Palmieri, sorpreso dalle convocazioni di Noah?

Direi di no. Sapevamo che Tsonga non era in condizione, che Monfils e Gasquet avevano problemi di infortuni, c’era un piccolo dubbio su Pouille che ha saltato Miami ma alla fine Yannick ha chiamato i migliori a disposizione. La Francia ci tiene alla Davis, come noi. Noah è un bravissimo capitano, difficile che sbagli le scelte. E le nuove regole lo agevolano perché ci sono cinque giocatori utilizzabili e non più quattro, quindi non deve rinunciare a un doppista.

E il loro doppio è molto temibile…

Herbert-Mahut sono un doppio vero, la prima o seconda coppia al mondo. I nostri giocatori sono più singolaristi, ma anche Fognini e Bolelli formano un doppio forte.

Chi è più da temere tra i loro singolaristi?

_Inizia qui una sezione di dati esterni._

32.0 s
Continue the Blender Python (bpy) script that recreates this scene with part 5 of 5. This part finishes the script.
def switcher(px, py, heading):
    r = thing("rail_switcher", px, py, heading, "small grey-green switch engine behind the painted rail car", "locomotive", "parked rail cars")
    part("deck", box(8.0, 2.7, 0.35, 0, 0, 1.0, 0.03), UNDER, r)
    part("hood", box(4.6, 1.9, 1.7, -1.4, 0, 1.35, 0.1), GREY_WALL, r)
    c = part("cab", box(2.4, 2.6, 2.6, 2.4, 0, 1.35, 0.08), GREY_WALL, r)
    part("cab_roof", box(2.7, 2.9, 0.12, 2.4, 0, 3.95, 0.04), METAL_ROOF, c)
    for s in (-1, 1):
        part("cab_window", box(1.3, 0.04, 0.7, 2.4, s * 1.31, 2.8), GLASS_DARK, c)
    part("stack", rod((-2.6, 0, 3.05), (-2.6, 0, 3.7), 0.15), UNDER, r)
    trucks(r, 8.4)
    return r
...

Pouille è a ridosso dei primi dieci, gioca molto bene, Mannarino e Chardy hanno battuto Fognini sul cemento, ma Mannarino è più a suo agio sui campi duri. Chardy anche, perché ha gran servizio e gran dritto, ma si adatta bene alla terra. Il pronostico è davvero alla pari, perché noi giochiamo in casa e sulla terra, nostra superficie preferita. Tutti gli incontri sono giocabili.

Fognini è il nostro uomo-chiave. Deve fare due punti.

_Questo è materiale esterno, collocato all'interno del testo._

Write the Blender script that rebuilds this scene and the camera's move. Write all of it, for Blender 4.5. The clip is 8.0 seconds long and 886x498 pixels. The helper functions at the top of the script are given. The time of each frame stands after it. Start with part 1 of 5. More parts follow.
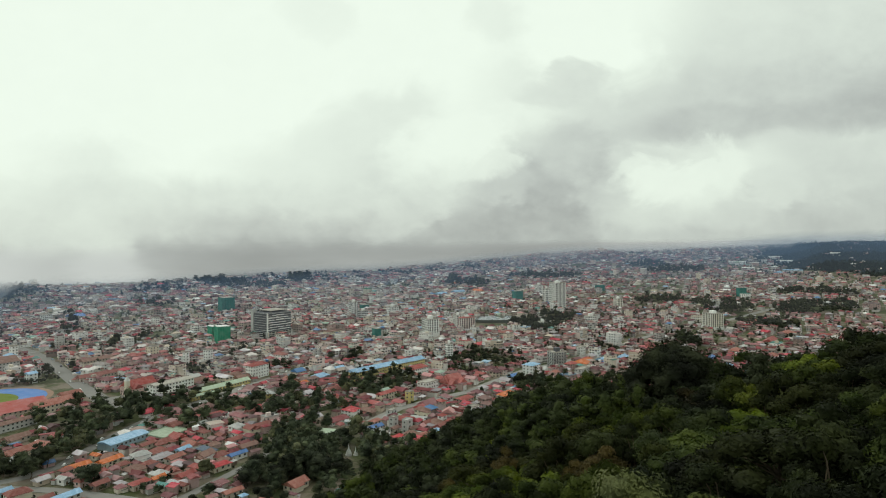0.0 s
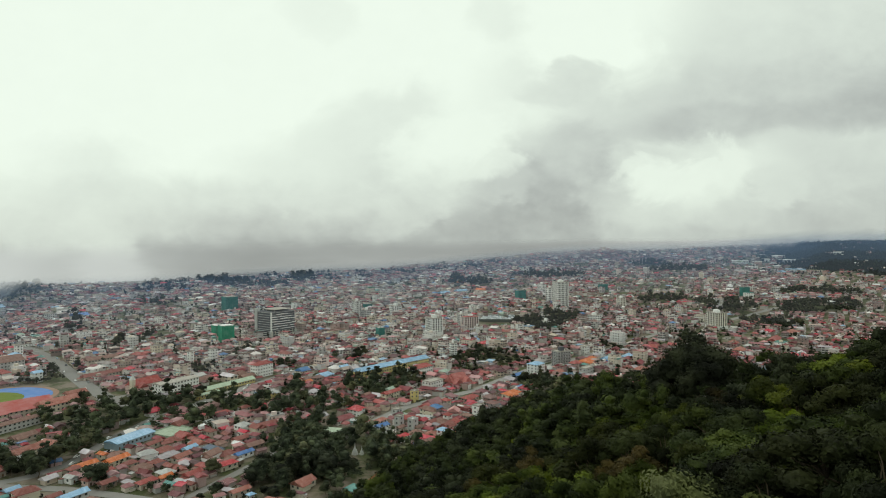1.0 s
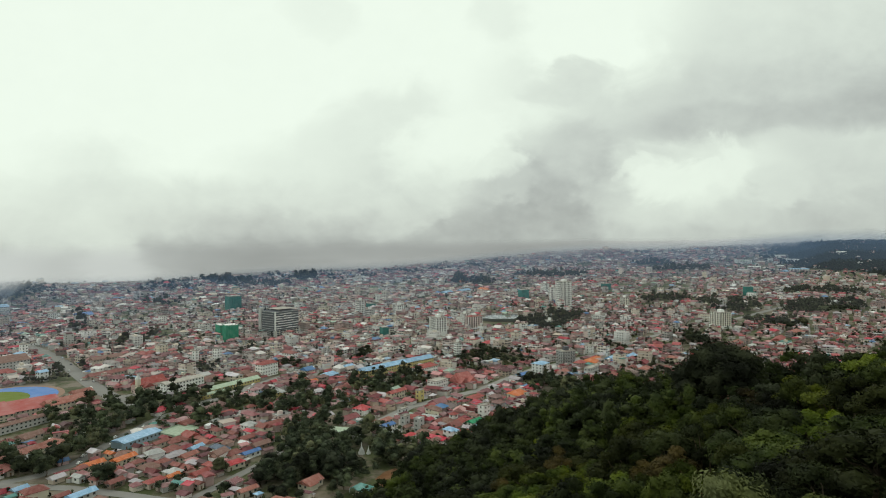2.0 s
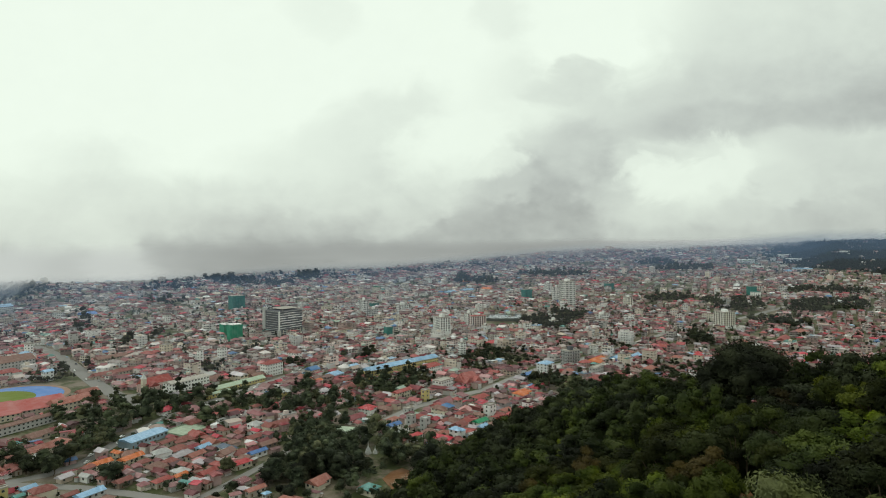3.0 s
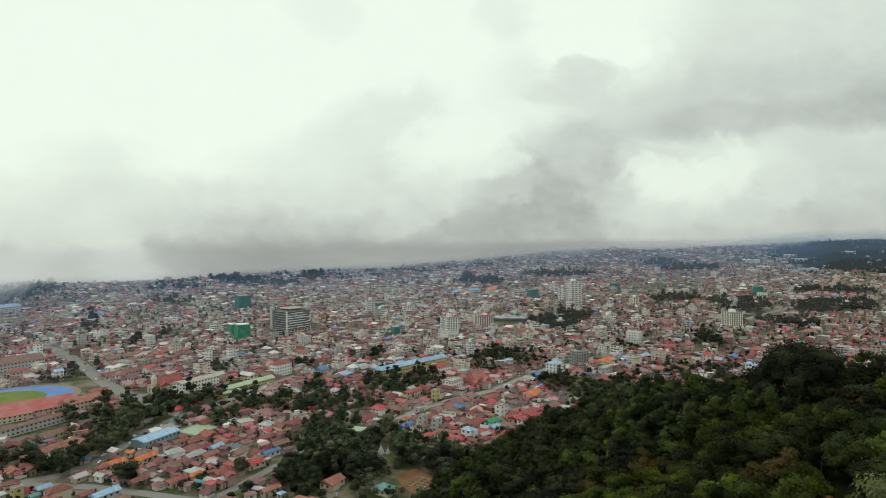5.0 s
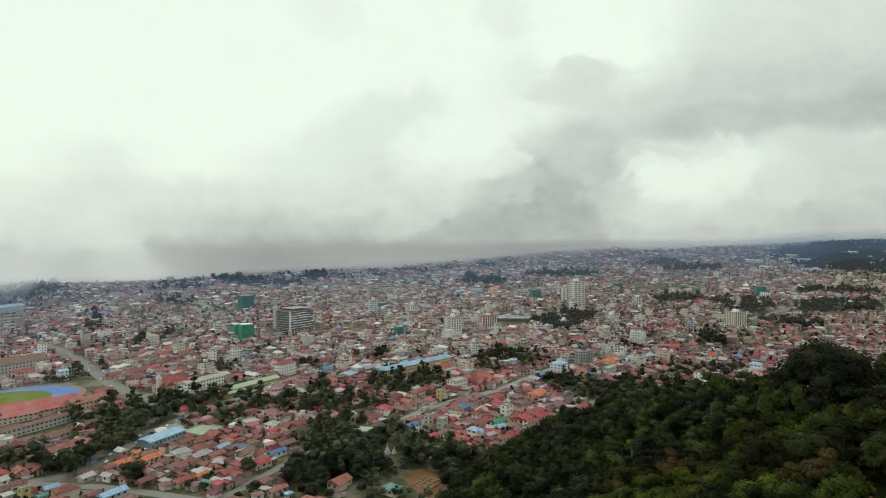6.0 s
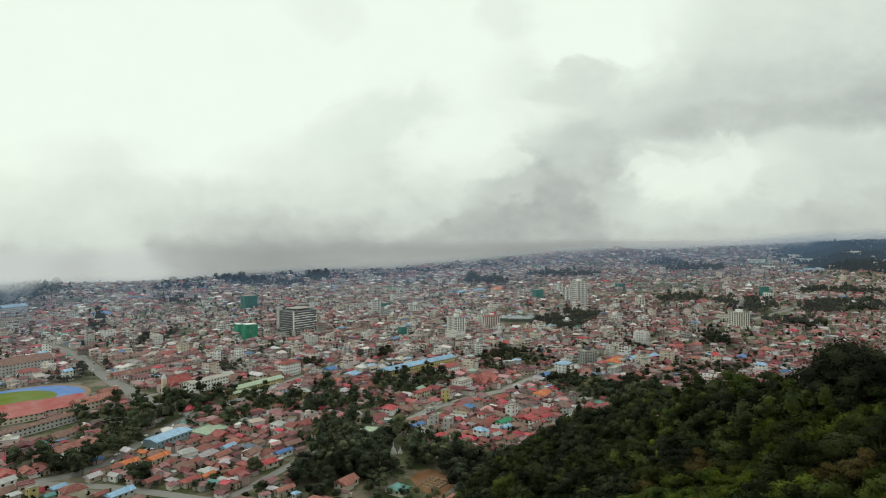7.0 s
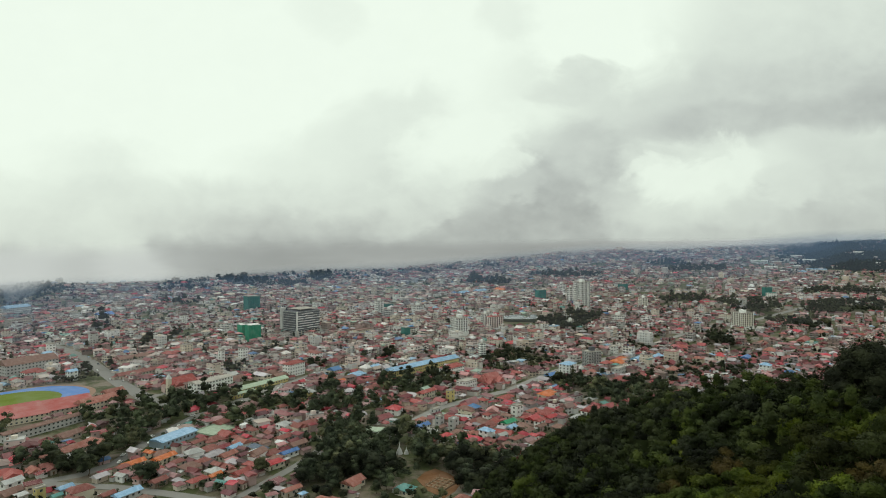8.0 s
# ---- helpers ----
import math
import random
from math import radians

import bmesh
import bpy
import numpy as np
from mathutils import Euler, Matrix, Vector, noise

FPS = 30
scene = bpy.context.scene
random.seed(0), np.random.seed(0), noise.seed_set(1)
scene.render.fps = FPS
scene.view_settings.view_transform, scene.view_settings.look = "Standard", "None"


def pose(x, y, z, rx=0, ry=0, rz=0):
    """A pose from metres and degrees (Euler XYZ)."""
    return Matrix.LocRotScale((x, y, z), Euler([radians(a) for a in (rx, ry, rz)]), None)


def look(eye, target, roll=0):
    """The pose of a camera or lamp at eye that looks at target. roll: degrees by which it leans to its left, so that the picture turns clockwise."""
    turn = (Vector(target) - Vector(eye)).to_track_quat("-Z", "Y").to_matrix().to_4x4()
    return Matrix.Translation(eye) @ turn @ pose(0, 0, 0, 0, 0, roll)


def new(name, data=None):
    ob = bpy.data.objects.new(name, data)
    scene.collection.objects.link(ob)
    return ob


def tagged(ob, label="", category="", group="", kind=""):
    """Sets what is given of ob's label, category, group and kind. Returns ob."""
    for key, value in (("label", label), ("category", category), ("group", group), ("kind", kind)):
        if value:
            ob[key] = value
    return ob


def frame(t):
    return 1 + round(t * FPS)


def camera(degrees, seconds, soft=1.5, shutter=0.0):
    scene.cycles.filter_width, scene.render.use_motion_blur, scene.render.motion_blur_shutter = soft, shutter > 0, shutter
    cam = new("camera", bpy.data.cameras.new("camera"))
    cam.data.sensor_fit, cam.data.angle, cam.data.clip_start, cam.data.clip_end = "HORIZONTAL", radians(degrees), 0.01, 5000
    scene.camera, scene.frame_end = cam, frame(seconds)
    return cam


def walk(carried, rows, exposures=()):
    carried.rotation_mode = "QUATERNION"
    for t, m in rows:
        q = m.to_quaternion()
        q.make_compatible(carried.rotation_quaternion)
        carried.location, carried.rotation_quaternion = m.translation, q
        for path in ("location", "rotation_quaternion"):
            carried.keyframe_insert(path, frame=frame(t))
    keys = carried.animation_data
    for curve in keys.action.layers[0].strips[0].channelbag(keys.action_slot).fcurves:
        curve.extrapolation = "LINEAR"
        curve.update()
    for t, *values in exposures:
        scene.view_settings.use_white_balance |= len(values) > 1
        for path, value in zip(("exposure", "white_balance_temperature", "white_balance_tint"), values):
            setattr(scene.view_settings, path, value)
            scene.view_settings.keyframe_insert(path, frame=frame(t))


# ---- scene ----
from collections import defaultdict

# ---------------------------------------------------------------- camera
cam = camera(70.0, 8.0, soft=1.0)
# seconds, x, y, z, yaw, pitch
ROWS = [
    (0.0, 0.00, 0.00, 140.00, 0.000, -1.074),
    (0.5, -1.48, 0.00, 140.02, 0.067, -1.114),
    (1.0, -3.01, 0.02, 140.04, 0.132, -1.150),
    (1.5, -4.62, 0.06, 140.05, 0.200, -1.173),
    (3.0, -9.60, 0.19, 140.11, 0.405, -1.232),
    (3.5, -11.26, 0.25, 140.12, 0.465, -1.235),
    (4.0, -12.92, 0.31, 140.11, 0.525, -1.234),
    (4.5, -14.59, 0.40, 140.09, 0.581, -1.232),
    (6.0, -19.56, 0.63, 140.00, 0.730, -1.227),
    (6.5, -21.21, 0.69, 139.95, 0.782, -1.224),
    (7.0, -22.85, 0.74, 139.91, 0.825, -1.217),
    (7.5, -24.48, 0.76, 139.86, 0.870, -1.198),
    (8.0, -26.07, 0.76, 139.81, 0.920, -1.172),
]
walk(cam, [(t, pose(x, y, z, 90 + pitch, 0, yaw)) for t, x, y, z, yaw, pitch in ROWS])

# ---------------------------------------------------------------- sky and sun
SUN_EL, SUN_AZ = radians(52), radians(-35)     # a pale patch of the cloud, ahead and to the west
scene.view_settings.exposure = 0.0

world = bpy.data.worlds.new("overcast_sky")
scene.world = world
world.use_nodes = True
wt = world.node_tree
wt.nodes.clear()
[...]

Fabio ormai è un vero uomo Davis. Vince spesso e quando perde lo fa lottando sempre fino all’ultima palla. È uno che in Davis non molla mai.

Non tutti però vivono la Davis così, e c’è la proposta di cambiarla, concentrandola in un torneo stile Mondiale a fine stagione. Che ne pensa?

Sono contrario, sarebbe un delitto. E penso che alla fine la riforma non passerà. Il bello della Davis è giocare in casa, o in trasferta, ma sempre con una certa atmosfera. Giocare in sede unica a Singapore o Dubai tutte le partite non mi piace… Italia-Francia a chi interesserebbe?

Ma sarebbe un modo per riportare in Davis i migliori giocatori, che spesso la snobbano.

Se guardiamo questi quarti di finale, i migliori ci sono tutti. Nadal per la Spagna, Zverev per la Germania, gli americani… è vero che la Davis ha dei problemi, ma si possono risolvere. In primo luogo la Itf dovrebbe aumentare il montepremi, che è ridicolo rispetto a quelli dei tornei Atp. Poi bisognerebbe ristudiare i calendari. Noi comunque, da vent’anni, mettiamo sempre in campo l’Italia migliore.